The US-based retail giant Walmart has recently acquired a major stake in Indian e-retailer Flipkart by investing 16 billion US Dollar. This deal astonished everyone in the Industry. In India, the leading advocate for small traders and retail business, The Confederation of All India Traders (CAIT) has alleged against this deal to a statutory body of Government in India, Competition Commission of India (CCI).
CAIT claimed that the Flipkart-Walmart deal would take a toll on jobs, lead to uneven playing field and turn out to be a bad dream for the retailers in India. It also professed that traders were not consulted by the Government despite raising concerns with the Commerce Ministry on the deal. The association also asked the Commerce Minister Suresh Prabhu about the initiative taken by the Government to scrutinise the deal.

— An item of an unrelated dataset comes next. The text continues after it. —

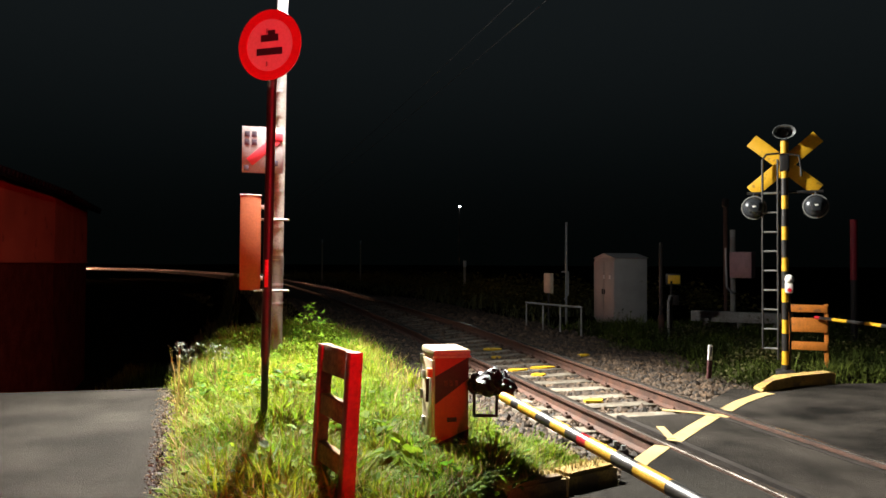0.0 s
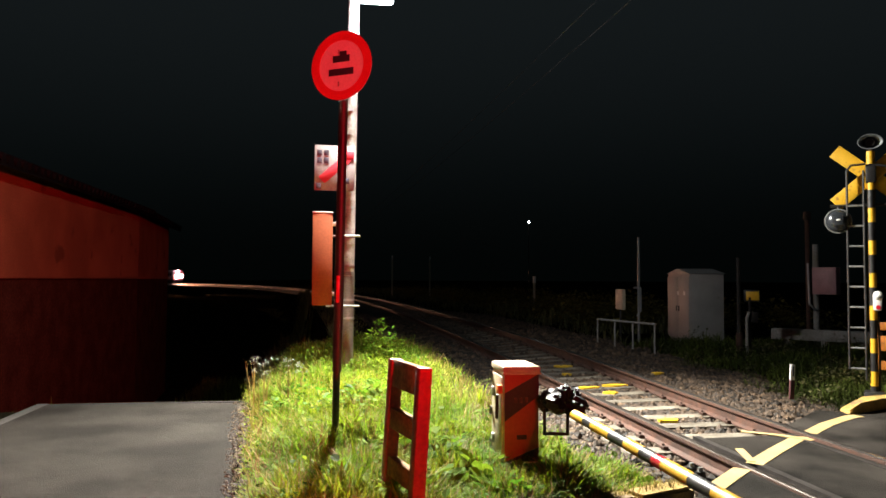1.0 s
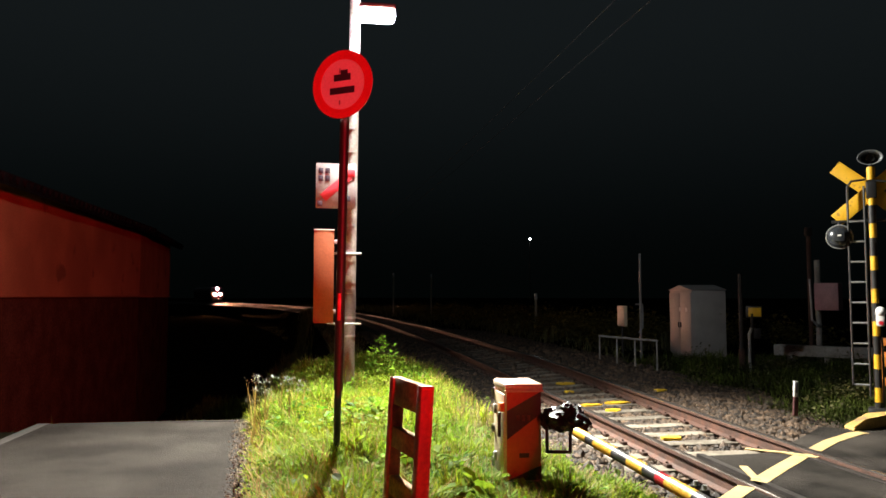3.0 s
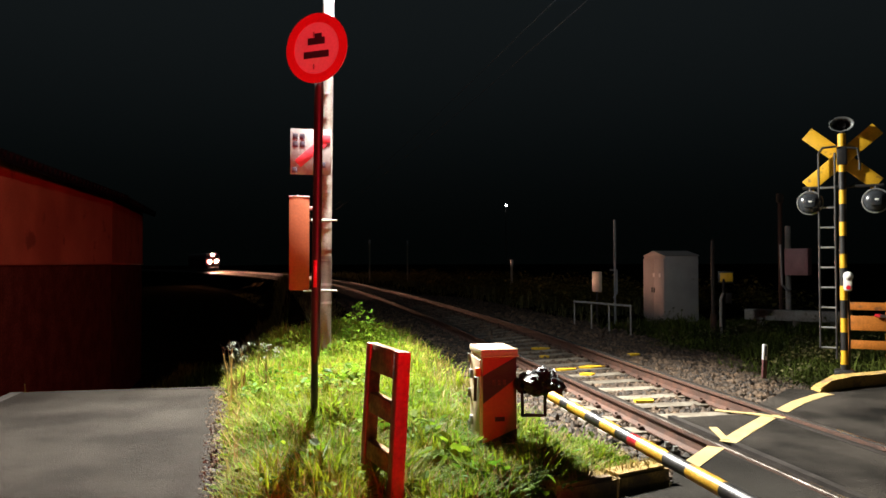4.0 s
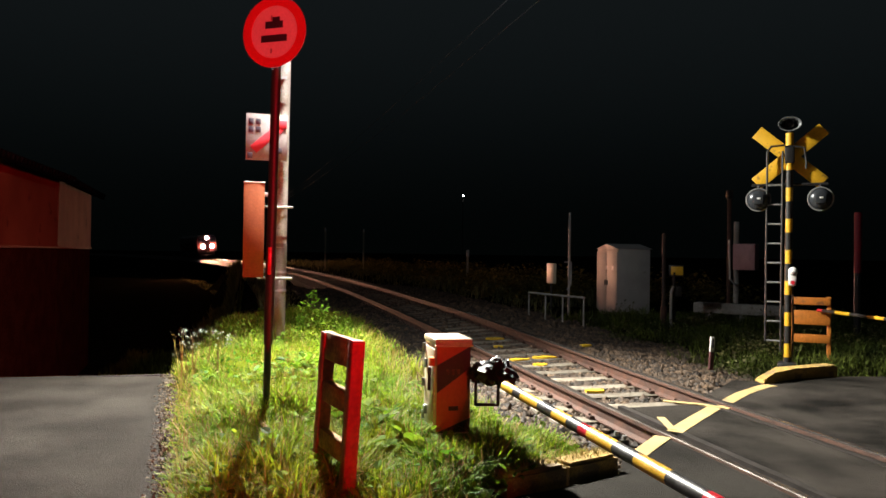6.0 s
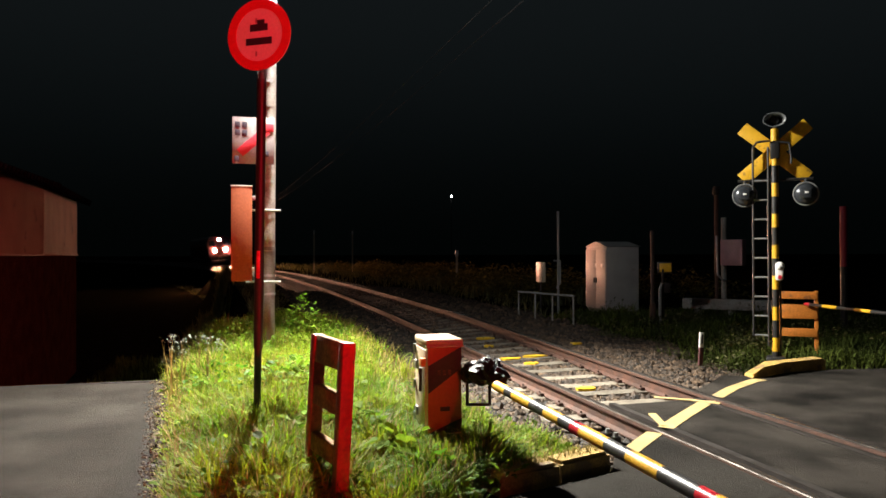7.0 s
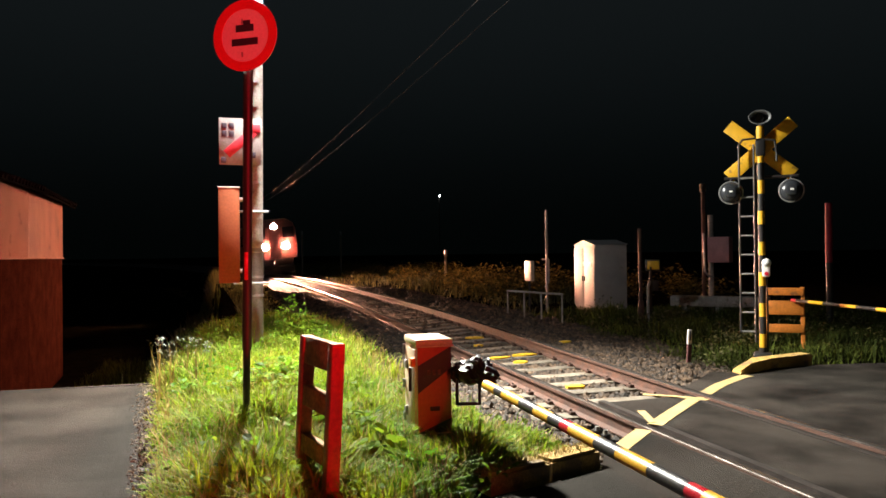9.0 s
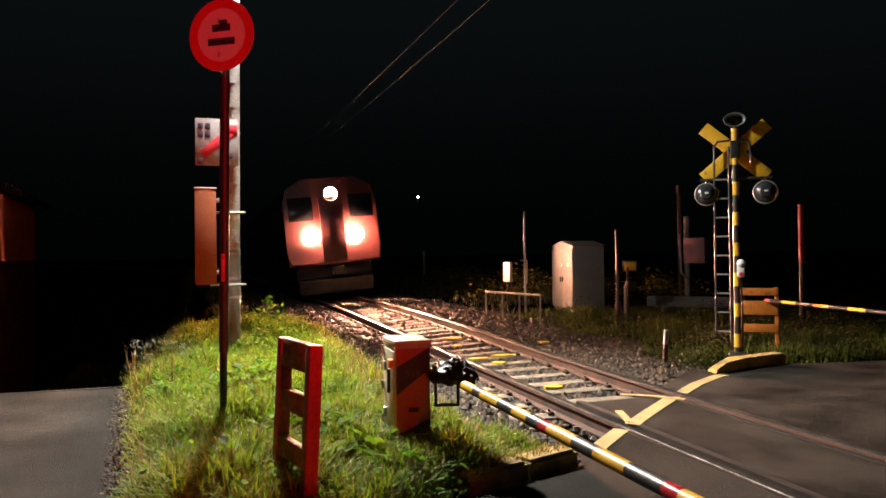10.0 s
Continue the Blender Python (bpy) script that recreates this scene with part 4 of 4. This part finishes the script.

CAIT states that the Flipkart-Walmart deal is related to FDI policy, cyber security and apprehension of using e-commerce for entering retail trade by circumventing the law, etc.
Interestingly, Walmart has approached CCI for the final approval over acquisition of the deal.
Moreover, Walmart CEO Doug McMillon claims, “The investment will benefit India by providing quality, affordable goods for customers, while creating new skilled jobs and fresh opportunities for small suppliers, farmers and women entrepreneurs.” McMillon has already affirmed that the deal will create 10 million jobs in India.